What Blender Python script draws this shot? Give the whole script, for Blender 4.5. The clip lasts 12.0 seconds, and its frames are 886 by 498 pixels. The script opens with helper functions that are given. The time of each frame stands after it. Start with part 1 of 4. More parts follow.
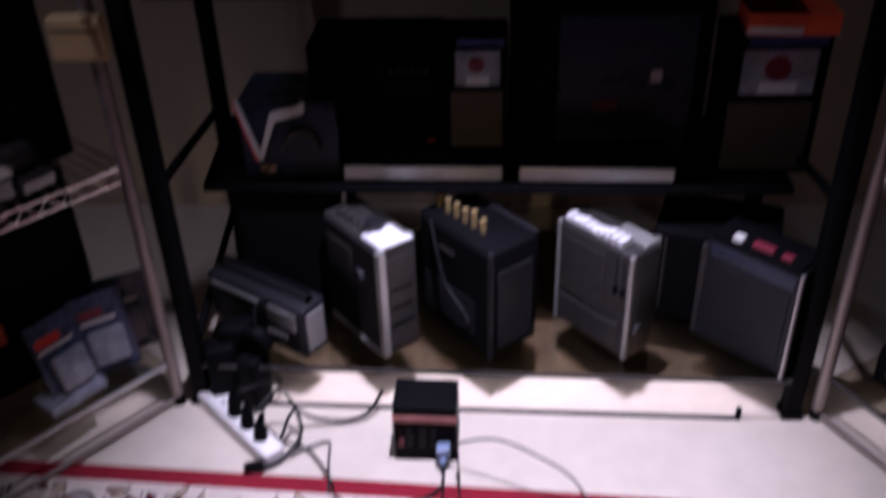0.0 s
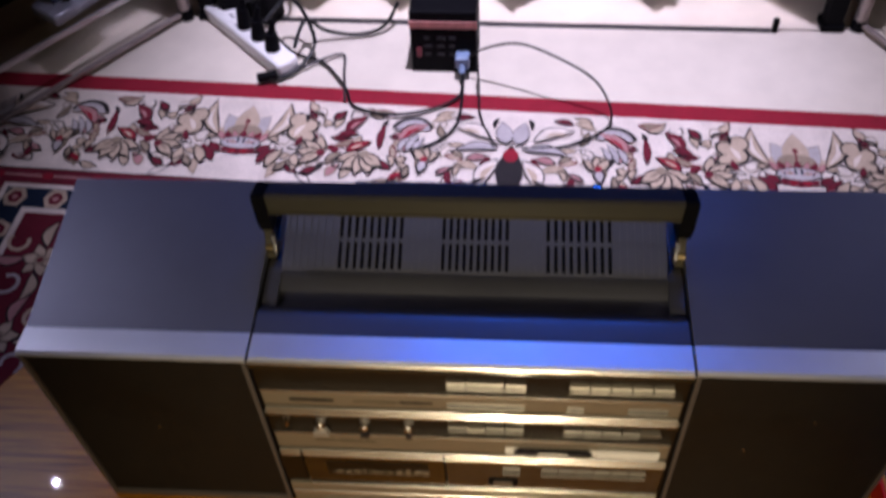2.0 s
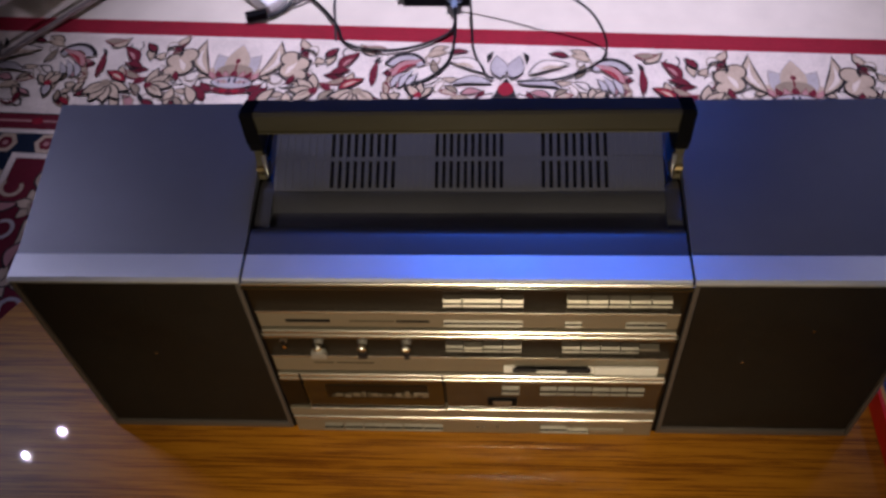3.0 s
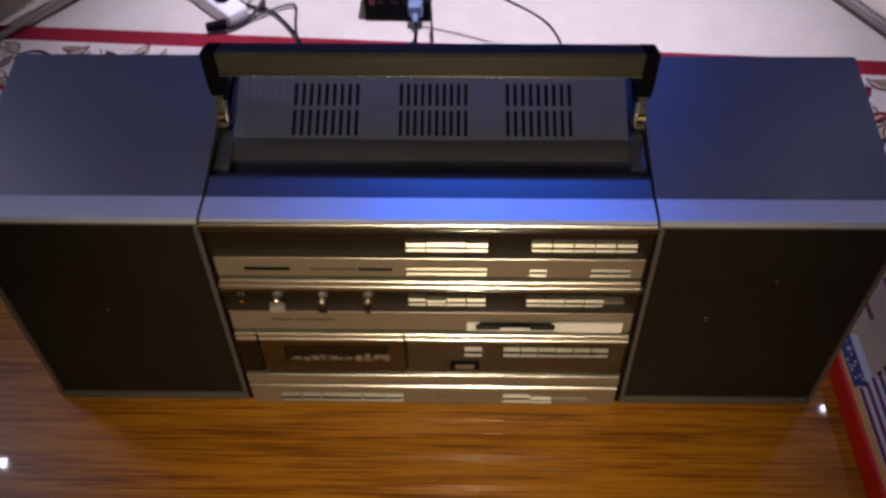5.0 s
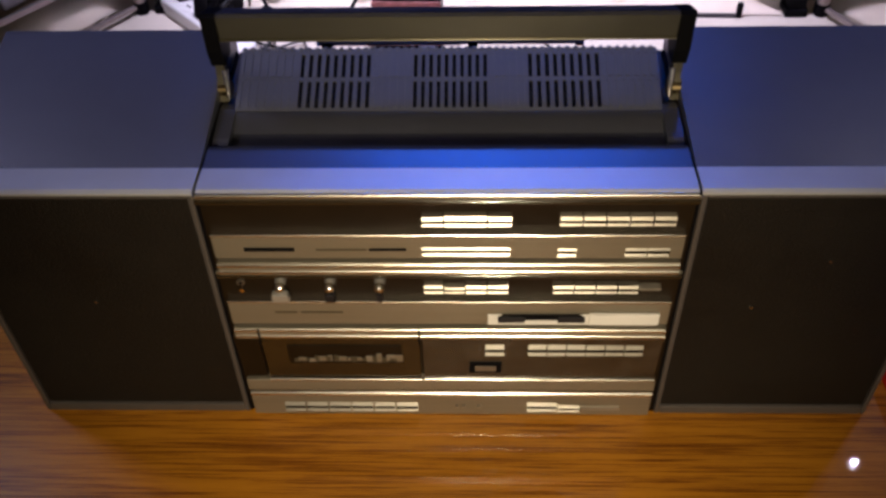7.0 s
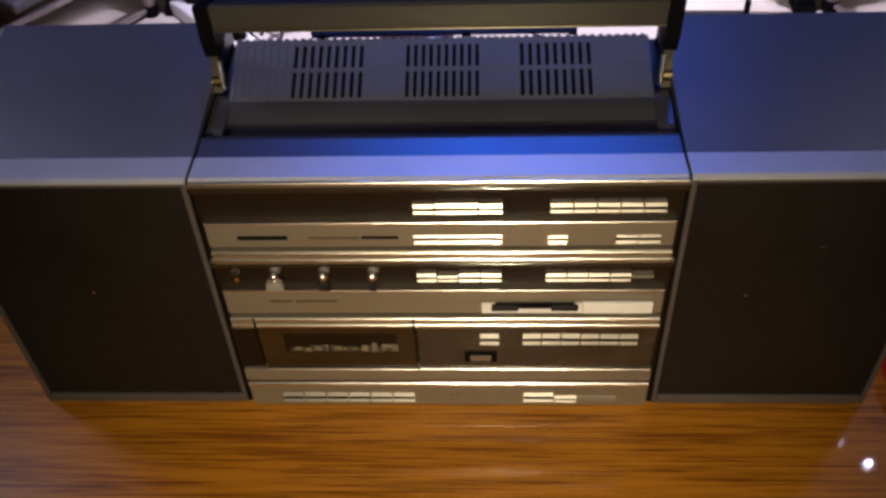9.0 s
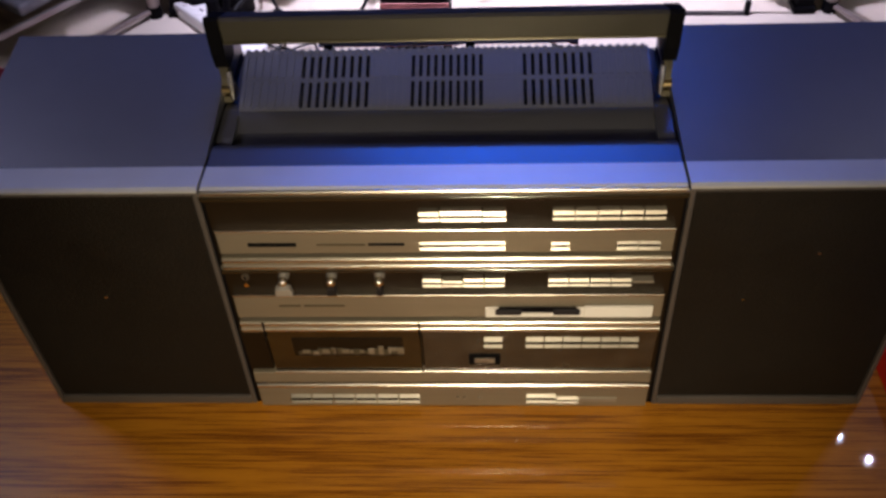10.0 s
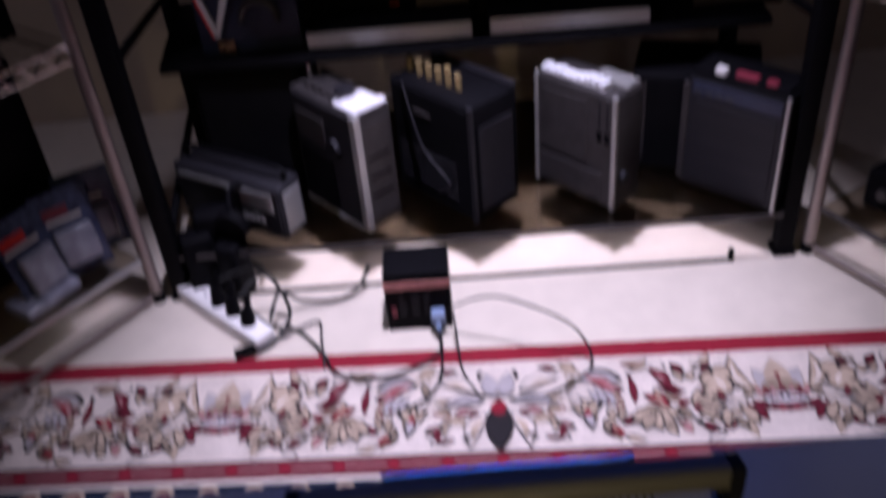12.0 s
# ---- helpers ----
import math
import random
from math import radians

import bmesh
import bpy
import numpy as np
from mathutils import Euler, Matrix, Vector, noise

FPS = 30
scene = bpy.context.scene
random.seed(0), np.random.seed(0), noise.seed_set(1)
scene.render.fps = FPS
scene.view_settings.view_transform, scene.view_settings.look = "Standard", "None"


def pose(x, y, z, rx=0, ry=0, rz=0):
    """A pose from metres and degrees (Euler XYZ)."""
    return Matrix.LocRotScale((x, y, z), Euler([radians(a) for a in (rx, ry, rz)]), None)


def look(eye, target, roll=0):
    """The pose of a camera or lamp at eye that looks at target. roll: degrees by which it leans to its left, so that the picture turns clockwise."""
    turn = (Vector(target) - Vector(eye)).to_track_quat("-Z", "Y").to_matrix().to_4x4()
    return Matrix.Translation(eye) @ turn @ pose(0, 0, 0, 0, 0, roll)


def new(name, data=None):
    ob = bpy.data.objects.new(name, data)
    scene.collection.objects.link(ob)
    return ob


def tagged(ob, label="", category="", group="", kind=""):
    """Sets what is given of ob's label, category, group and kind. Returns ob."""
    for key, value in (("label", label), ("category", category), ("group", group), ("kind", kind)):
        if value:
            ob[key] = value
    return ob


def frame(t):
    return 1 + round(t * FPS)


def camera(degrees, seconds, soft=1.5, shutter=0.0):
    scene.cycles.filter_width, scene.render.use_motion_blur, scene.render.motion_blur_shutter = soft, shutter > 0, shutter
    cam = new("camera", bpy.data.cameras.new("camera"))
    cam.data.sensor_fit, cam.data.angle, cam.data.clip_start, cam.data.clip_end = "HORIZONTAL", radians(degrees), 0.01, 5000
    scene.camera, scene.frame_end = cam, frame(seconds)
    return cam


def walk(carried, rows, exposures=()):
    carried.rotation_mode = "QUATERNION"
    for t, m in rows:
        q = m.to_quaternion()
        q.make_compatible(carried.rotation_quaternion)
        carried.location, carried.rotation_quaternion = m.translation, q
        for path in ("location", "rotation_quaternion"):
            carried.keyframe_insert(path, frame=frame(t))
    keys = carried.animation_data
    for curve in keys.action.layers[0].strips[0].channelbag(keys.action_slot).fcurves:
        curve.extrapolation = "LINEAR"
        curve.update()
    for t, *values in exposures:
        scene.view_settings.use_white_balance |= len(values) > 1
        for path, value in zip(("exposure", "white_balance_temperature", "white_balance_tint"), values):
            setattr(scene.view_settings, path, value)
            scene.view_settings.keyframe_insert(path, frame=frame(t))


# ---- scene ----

========================================================================

Your instructions: Copy every line above word for word and exclude the pictures.

Output of the exercise:
What Blender Python script draws this shot? Give the whole script, for Blender 4.5. The clip lasts 12.0 seconds, and its frames are 886 by 498 pixels. The script opens with helper functions that are given. The time of each frame stands after it. Start with part 1 of 4. More parts follow.
0.0 s
2.0 s
3.0 s
5.0 s
7.0 s
9.0 s
10.0 s
12.0 s
# ---- helpers ----
import math
import random
from math import radians

import bmesh
import bpy
import numpy as np
from mathutils import Euler, Matrix, Vector, noise

FPS = 30
scene = bpy.context.scene
random.seed(0), np.random.seed(0), noise.seed_set(1)
scene.render.fps = FPS
scene.view_settings.view_transform, scene.view_settings.look = "Standard", "None"


def pose(x, y, z, rx=0, ry=0, rz=0):
    """A pose from metres and degrees (Euler XYZ)."""
    return Matrix.LocRotScale((x, y, z), Euler([radians(a) for a in (rx, ry, rz)]), None)


def look(eye, target, roll=0):
    """The pose of a camera or lamp at eye that looks at target. roll: degrees by which it leans to its left, so that the picture turns clockwise."""
    turn = (Vector(target) - Vector(eye)).to_track_quat("-Z", "Y").to_matrix().to_4x4()
    return Matrix.Translation(eye) @ turn @ pose(0, 0, 0, 0, 0, roll)


def new(name, data=None):
    ob = bpy.data.objects.new(name, data)
    scene.collection.objects.link(ob)
    return ob


def tagged(ob, label="", category="", group="", kind=""):
    """Sets what is given of ob's label, category, group and kind. Returns ob."""
    for key, value in (("label", label), ("category", category), ("group", group), ("kind", kind)):
        if value:
            ob[key] = value
    return ob


def frame(t):
    return 1 + round(t * FPS)


def camera(degrees, seconds, soft=1.5, shutter=0.0):
    scene.cycles.filter_width, scene.render.use_motion_blur, scene.render.motion_blur_shutter = soft, shutter > 0, shutter
    cam = new("camera", bpy.data.cameras.new("camera"))
    cam.data.sensor_fit, cam.data.angle, cam.data.clip_start, cam.data.clip_end = "HORIZONTAL", radians(degrees), 0.01, 5000
    scene.camera, scene.frame_end = cam, frame(seconds)
    return cam


def walk(carried, rows, exposures=()):
    carried.rotation_mode = "QUATERNION"
    for t, m in rows:
        q = m.to_quaternion()
        q.make_compatible(carried.rotation_quaternion)
        carried.location, carried.rotation_quaternion = m.translation, q
        for path in ("location", "rotation_quaternion"):
            carried.keyframe_insert(path, frame=frame(t))
    keys = carried.animation_data
    for curve in keys.action.layers[0].strips[0].channelbag(keys.action_slot).fcurves:
        curve.extrapolation = "LINEAR"
        curve.update()
    for t, *values in exposures:
        scene.view_settings.use_white_balance |= len(values) > 1
        for path, value in zip(("exposure", "white_balance_temperature", "white_balance_tint"), values):
            setattr(scene.view_settings, path, value)
            scene.view_settings.keyframe_insert(path, frame=frame(t))


# ---- scene ----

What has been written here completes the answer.